Things that trip people up: - Data overwrites: If a contact fills out multiple forms, HubSpot may overwrite the old value with the new one. You might lose the “first touch.” If first-source is critical, use dedicated “original source” fields. - Dirty data: Typos in UTM tags or inconsistent naming (“Facebook” vs. “facebook”) will make reporting a headache. Standardize your tags and teach your team to use them consistently.


Step 5: Keep It Clean—Audit and Improve

Hidden fields are “set and forget” until they break or get messy. A little maintenance goes a long way.

  • Review your forms quarterly: Are you still tracking the right things? Any fields collecting dust?
  • Spot-check data in your CRM: Look for blanks or weird values. If a campaign’s data isn’t coming through, double-check the form and URLs.
  • Kill zombie fields: Old hidden fields you’re not using anymore? Remove them. Less clutter means less confusion.

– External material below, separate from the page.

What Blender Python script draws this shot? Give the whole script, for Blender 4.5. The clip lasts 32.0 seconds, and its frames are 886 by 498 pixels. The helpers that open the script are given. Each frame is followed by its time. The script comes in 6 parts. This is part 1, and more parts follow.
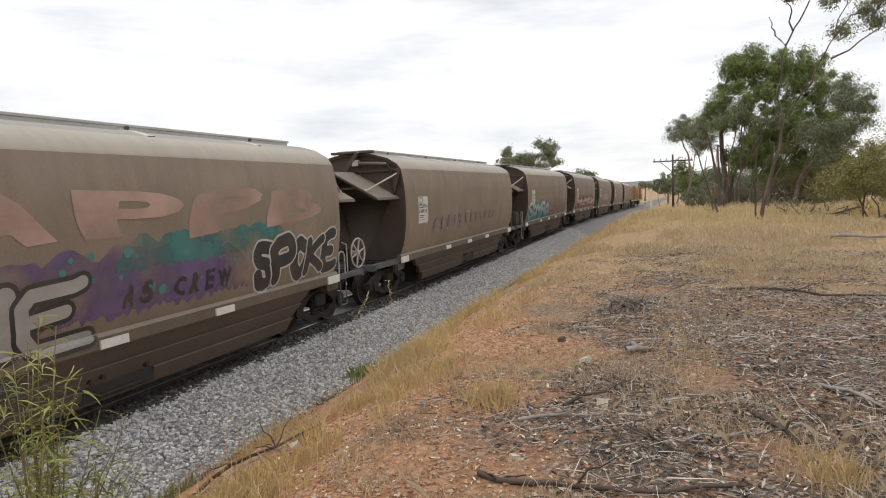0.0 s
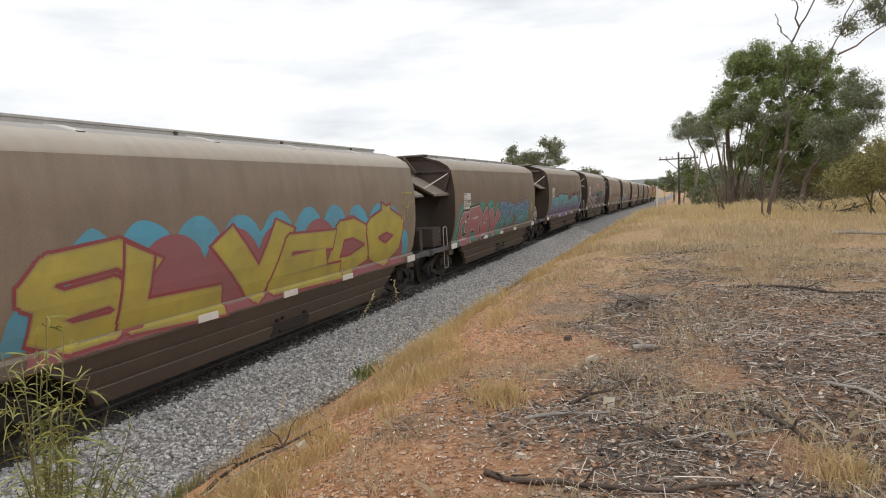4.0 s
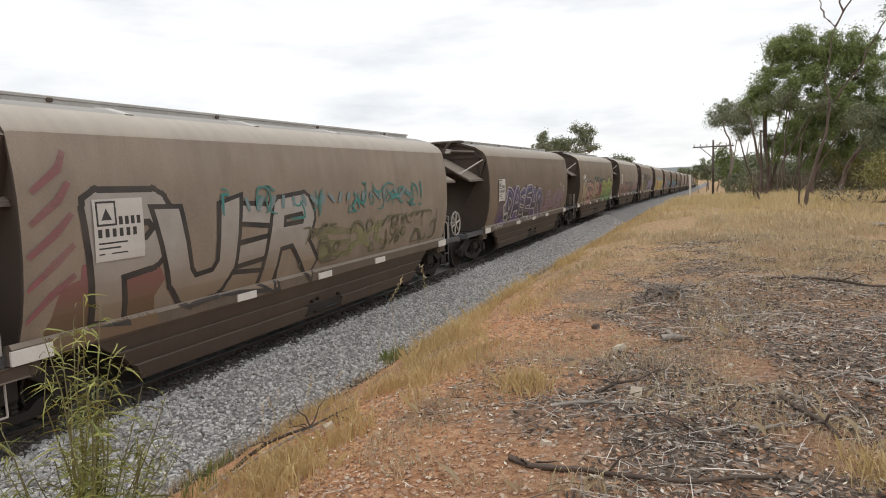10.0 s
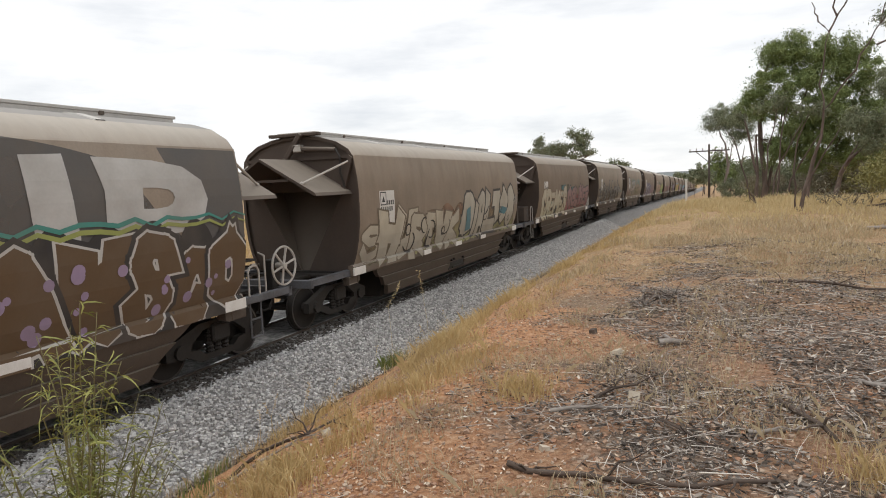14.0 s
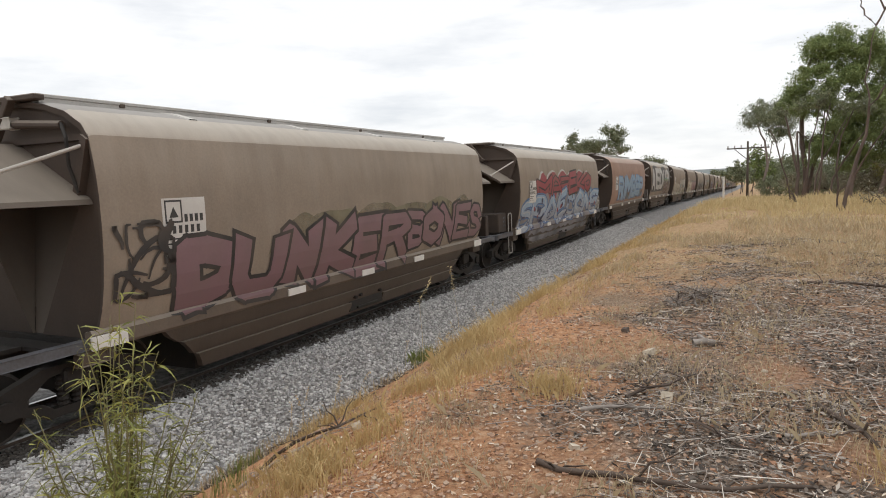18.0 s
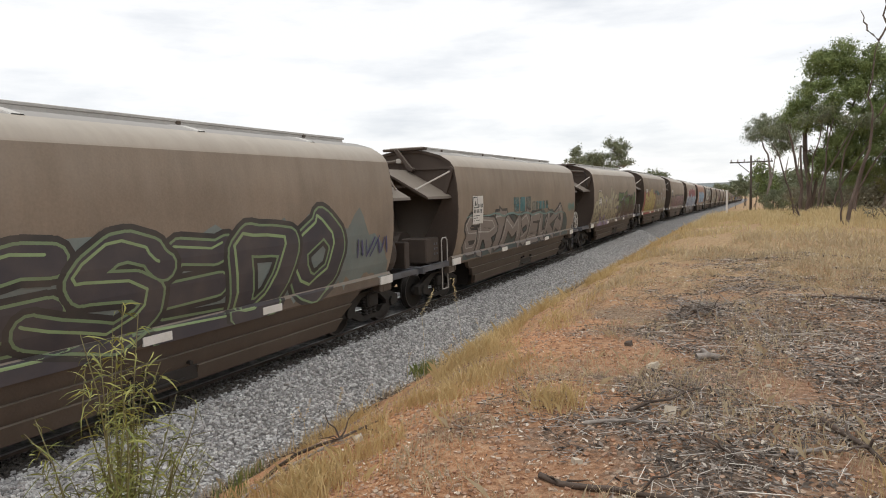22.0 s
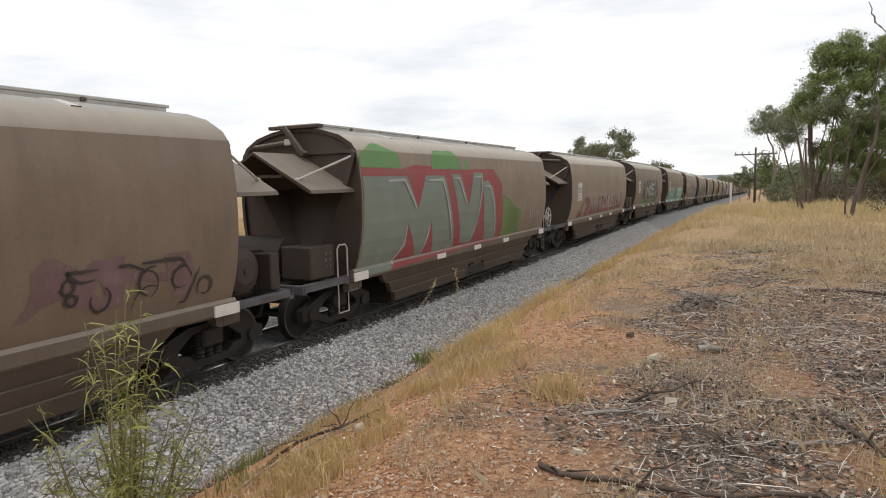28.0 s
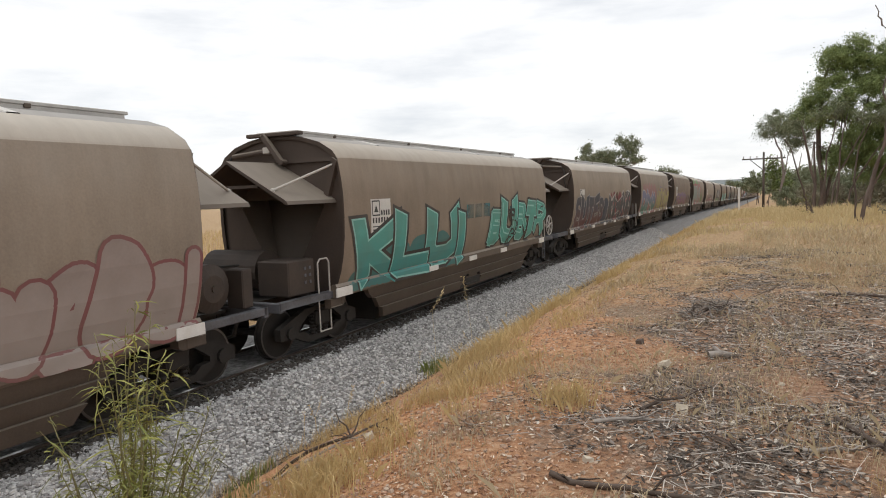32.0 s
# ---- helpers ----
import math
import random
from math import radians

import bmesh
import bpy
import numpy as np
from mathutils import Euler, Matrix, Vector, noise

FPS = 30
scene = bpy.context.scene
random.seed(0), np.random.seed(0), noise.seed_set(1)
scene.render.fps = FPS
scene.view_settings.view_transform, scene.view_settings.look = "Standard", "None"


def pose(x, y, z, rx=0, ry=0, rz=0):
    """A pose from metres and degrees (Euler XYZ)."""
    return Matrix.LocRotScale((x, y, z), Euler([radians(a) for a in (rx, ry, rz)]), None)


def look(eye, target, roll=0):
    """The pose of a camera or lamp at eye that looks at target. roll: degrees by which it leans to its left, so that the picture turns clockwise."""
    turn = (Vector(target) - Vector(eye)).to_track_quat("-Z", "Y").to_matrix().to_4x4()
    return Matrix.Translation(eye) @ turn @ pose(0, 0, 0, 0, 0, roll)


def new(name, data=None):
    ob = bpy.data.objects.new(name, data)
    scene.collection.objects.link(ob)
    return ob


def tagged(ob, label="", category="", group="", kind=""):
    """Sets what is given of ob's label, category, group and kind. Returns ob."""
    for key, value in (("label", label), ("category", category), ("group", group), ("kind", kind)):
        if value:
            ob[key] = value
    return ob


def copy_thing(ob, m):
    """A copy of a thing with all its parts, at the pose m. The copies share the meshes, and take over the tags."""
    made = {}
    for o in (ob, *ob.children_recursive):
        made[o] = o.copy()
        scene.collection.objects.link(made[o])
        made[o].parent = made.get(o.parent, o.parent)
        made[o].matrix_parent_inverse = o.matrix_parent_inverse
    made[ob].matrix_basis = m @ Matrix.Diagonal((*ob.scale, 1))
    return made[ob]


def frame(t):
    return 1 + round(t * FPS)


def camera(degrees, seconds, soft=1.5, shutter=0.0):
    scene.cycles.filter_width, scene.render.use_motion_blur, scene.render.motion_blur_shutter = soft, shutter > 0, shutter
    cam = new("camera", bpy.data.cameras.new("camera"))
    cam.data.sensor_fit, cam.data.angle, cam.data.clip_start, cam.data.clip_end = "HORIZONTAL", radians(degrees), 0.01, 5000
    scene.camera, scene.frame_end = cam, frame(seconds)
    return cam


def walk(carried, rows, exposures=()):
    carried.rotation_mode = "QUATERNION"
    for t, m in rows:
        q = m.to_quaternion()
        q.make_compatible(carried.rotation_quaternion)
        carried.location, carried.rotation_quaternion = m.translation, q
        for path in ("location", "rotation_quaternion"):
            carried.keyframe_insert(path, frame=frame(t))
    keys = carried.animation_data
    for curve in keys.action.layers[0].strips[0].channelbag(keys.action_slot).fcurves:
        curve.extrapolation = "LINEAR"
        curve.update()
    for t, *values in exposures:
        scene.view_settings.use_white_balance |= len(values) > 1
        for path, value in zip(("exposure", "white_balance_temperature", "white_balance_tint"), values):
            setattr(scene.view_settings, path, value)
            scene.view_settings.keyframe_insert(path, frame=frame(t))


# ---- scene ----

What not to stress about: - Don’t chase 100% attribution. Some leads will always slip through without campaign data. Focus on trends and what’s working overall.


What Works, What Doesn’t, and What to Ignore

What works: - Using hidden fields for UTM tracking—simple, reliable, and integrates with standard reporting. - Automating follow-ups based on campaign source—helpful for sales.

What doesn’t: - Relying on hidden fields alone if you need multi-touch attribution or deep analytics. That’s a different (and more complicated) beast. - Trying to track every little detail “just in case.” Too many fields = messy data.

Ignore the hype about: - Fancy scripts or complex tracking setups unless you really need them. For most teams, basic hidden fields and clean UTM tags get the job done.


Keep It Simple, Fix What Matters

You don’t need to reinvent the wheel. Hidden fields in HubSpot Forms are a solid, low-maintenance way to track which campaigns are pulling their weight. Start with the basics—UTMs and lead source—test your setup, and check your CRM to make sure data’s flowing. If you keep things simple and tune up your forms every few months, you’ll get the insight you need without creating a data monster.

Now go see which campaigns are actually earning their keep.